Avian flu: 151 farms infected in France


In French poultry farms, avian flu is on the rise. In just 24 hours, 21 new cases of contamination were recorded. This Thursday, January 13, there are 151 infected farms, two thirds of them in the Landes.

The department is particularly affected because of “the concentration of farms” on its territory, explains the Ministry of Agriculture. In detail, 94 infected farms are in the Landes, 28 in the Pyrénées-Atlantiques, 16 in the Gers, eight in the North, two in the Vendée, two others in the Hautes-Pyrénées and the last in the Lot-et- Garonne.

At the same time, 21 cases were detected in wildlife and five backyards were affected. However, the figures remain lower than those recorded last year on the same date, with “three times fewer farms affected”.

In 2021, the crisis was stemmed at the cost of the slaughter, often preventive, of more than 3.5 million poultry, the vast majority in the South West. The balance sheet as of January 13 is not yet known, but around 650,000 poultry have already been slaughtered because of avian flu last December.

This new crisis, the fourth in six years, began on November 26, when the virus was first identified on a farm in the town of Warhem (Nord), with 160,000 laying hens raised in buildings.

In the aftermath, H5N1 reached the South-West with an outbreak detected on December 16, in a duck farm in Gers.
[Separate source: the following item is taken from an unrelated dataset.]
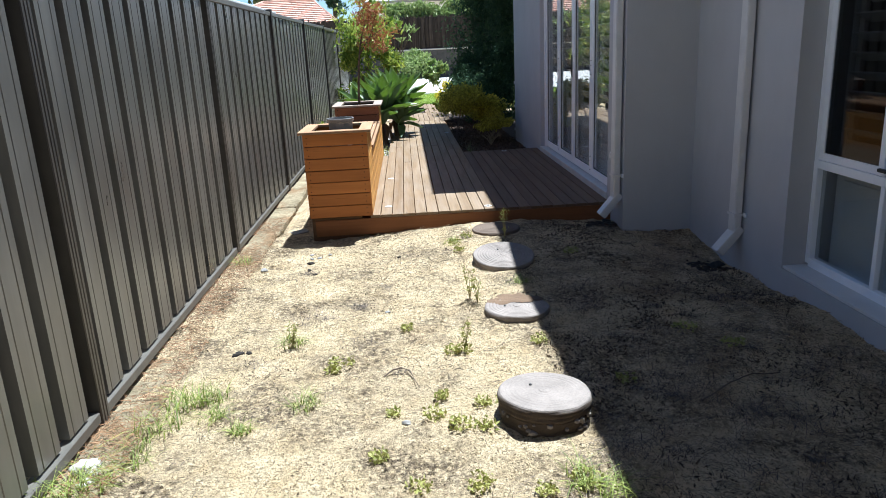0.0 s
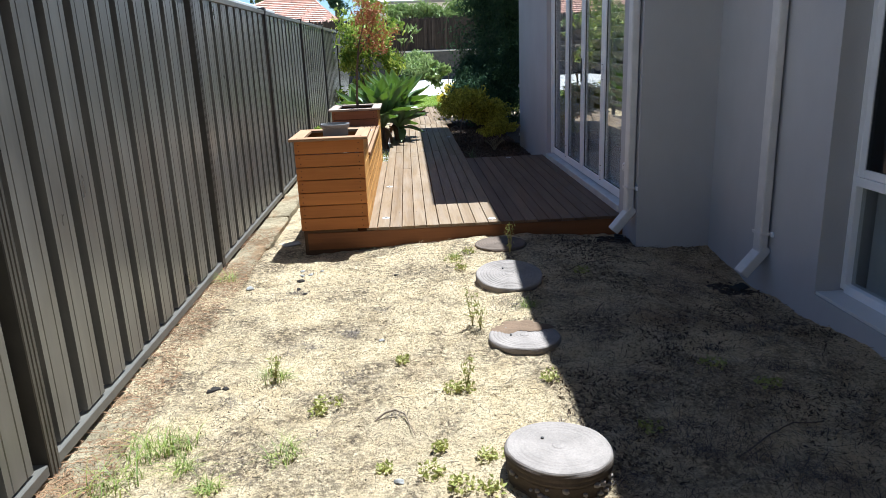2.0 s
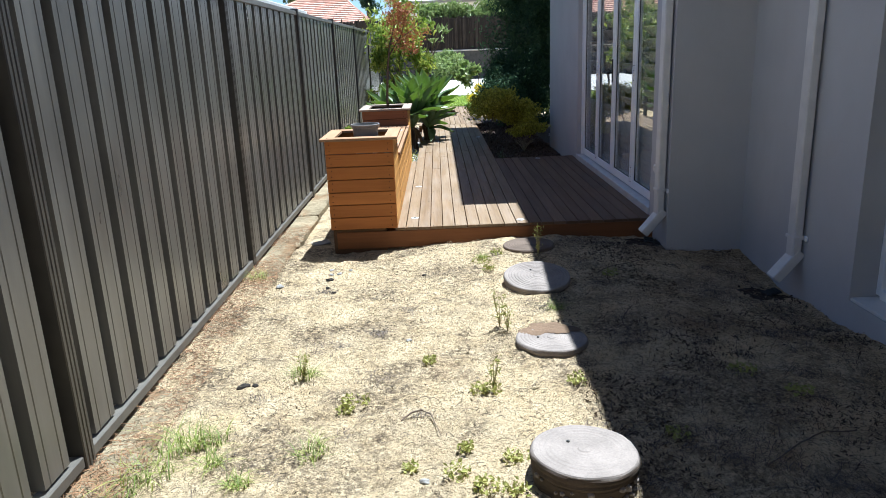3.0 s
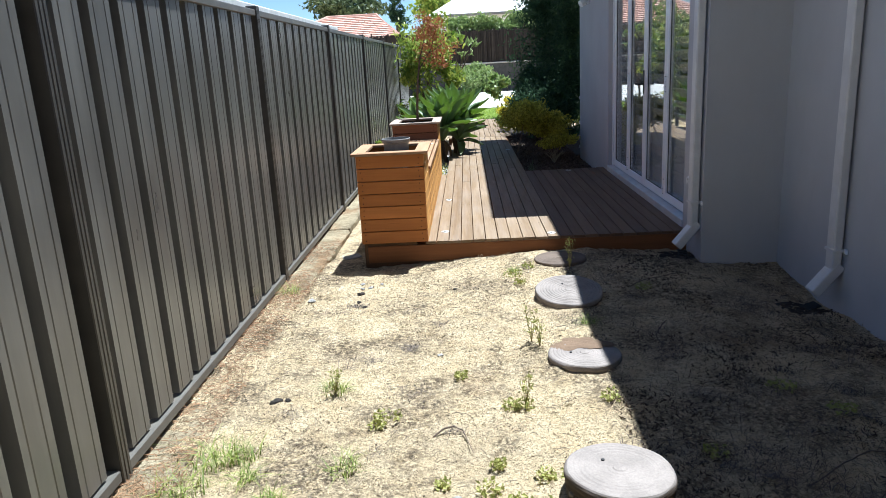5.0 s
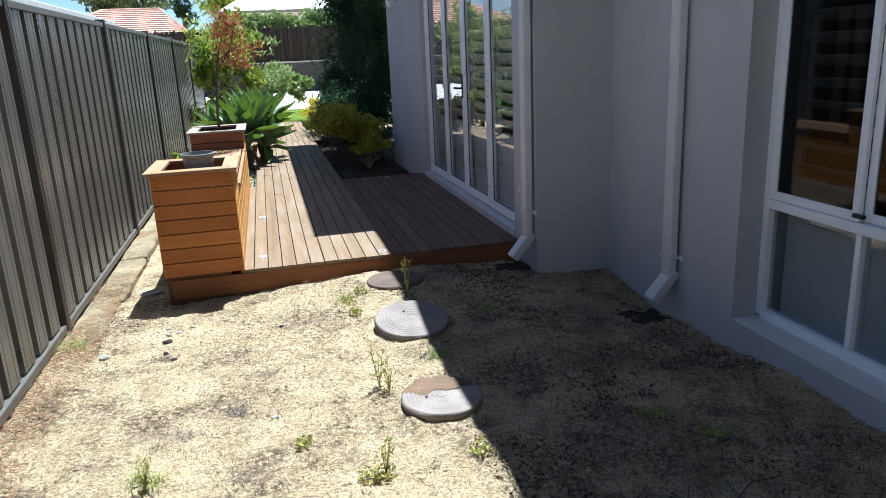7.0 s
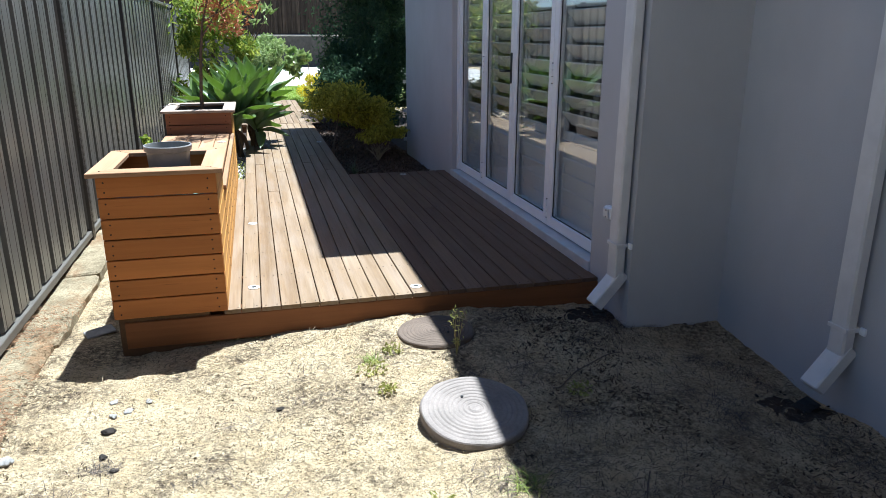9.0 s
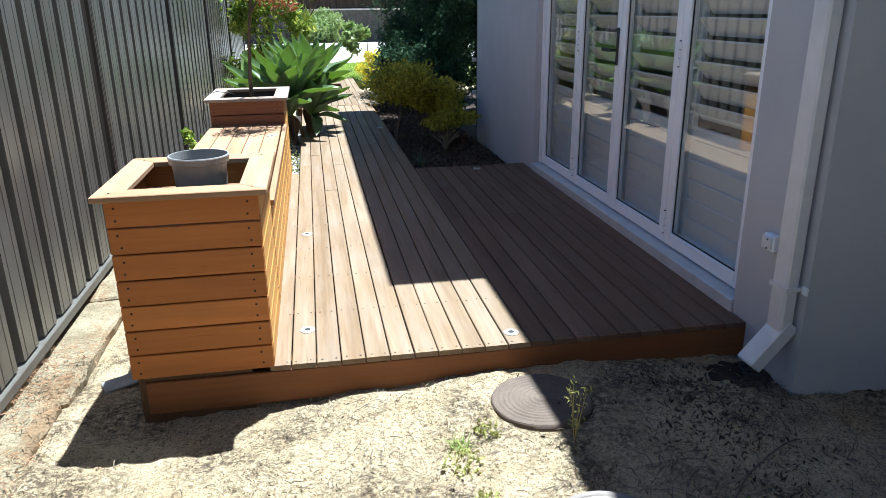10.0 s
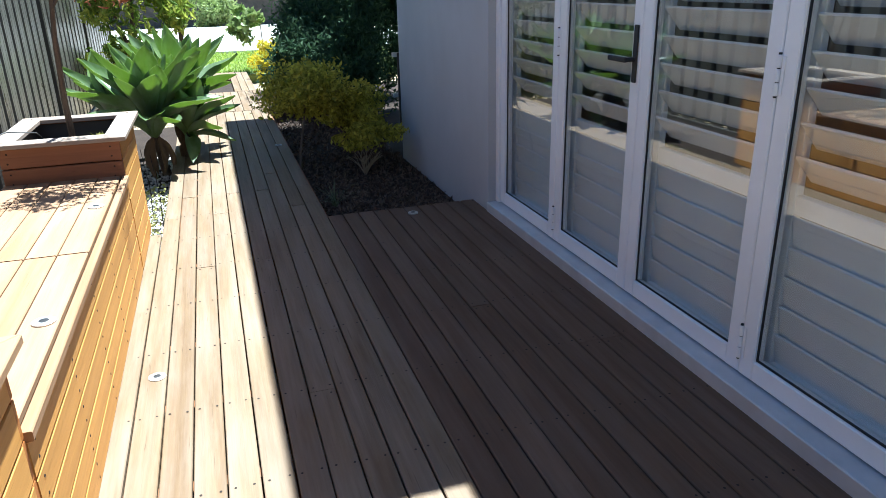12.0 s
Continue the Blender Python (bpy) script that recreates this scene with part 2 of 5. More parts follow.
def put(name, bm_or_mesh, mat, parent=None, label="", m=None, smooth=False):
    """Link a bmesh or a mesh as one object, at the pose m, under parent."""
    if isinstance(bm_or_mesh, bmesh.types.BMesh):
        me = bpy.data.meshes.new(name)
        bm_or_mesh.normal_update()
        bm_or_mesh.to_mesh(me)
        bm_or_mesh.free()
    else:
        me = bm_or_mesh
    if not me.materials:
        me.materials.append(mat)
    if smooth:
        me.shade_smooth()
    ob = new(name, me)
    m = m or Matrix()
    PLACE[ob] = m
    if parent:
        ob.parent = parent
        ob.matrix_parent_inverse = PLACE[parent].inverted()
    ob.matrix_basis = m
    return tagged(ob, label)


def part(name, bm, mat, parent, label="", m=None, smooth=False):
    return put(name, bm, mat, parent, label, m, smooth)


def thing(name, x, y, z, label, category, group="", kind=""):
    ob = new(name)
    ob.empty_display_size = 0.1
    m = Matrix.Translation((x, y, z))
    ob.matrix_basis = m
    PLACE[ob] = m
    return tagged(ob, label, category, group, kind)


def box(bm, x0, x1, y0, y1, z0, z1, bevel=0.0):
    m = Matrix.Translation(((x0 + x1) / 2, (y0 + y1) / 2, (z0 + z1) / 2)) @ Matrix.Diagonal((x1 - x0, y1 - y0, z1 - z0, 1))
    r = bmesh.ops.create_cube(bm, size=1, matrix=m)
    if bevel:
        edges = list({e for v in r["verts"] for e in v.link_edges})
        bmesh.ops.bevel(bm, geom=edges, offset=bevel, segments=1, affect="EDGES")
    return bm


def boxed(x0, x1, y0, y1, z0, z1, bevel=0.0):
    return box(bmesh.new(), x0, x1, y0, y1, z0, z1, bevel)


def mesh_from(name, verts, faces):
    me = bpy.data.meshes.new(name)
    me.from_pydata([tuple(v) for v in verts], [], [tuple(f) for f in faces])
    me.update()
    return me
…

Knowing that animals on infected farms are systematically slaughtered, health authorities have asked free-range and organic producers to confine their poultry in early November.

A “hellish cycle”

The stated objective is in particular to avoid any contact with migratory birds, potentially carriers of the virus, but this measure arouses the anger of the agricultural unions. They oppose the obligation of confinement, arguing that the first cases were all detected in conventional farms, in buildings.

“Claustration, the government’s flagship measure” has “failed to avoid a fourth crisis in six years”, accuses the Confédération paysanne and the Modef. These organizations believe that the “only possible way to stop this infernal cycle” is to “lower the extreme densities of certain territories in poultry”.

They also call for “putting an end to the segmented operation of the poultry sectors”, which involves different places of laying, breeding, force-feeding and slaughter. “By transporting live animals, products or sustained flows of stakeholders”, this organization “disseminates viruses”, assure the unions.

During this period of migration of birds from the Baltic to the temperate zones of the south, 29 countries other than France are affected by avian flu. According to the latest report from the Ministry of Agriculture, nearly 400 outbreaks in livestock and 700 cases in wildlife have been recorded across the entire European continent.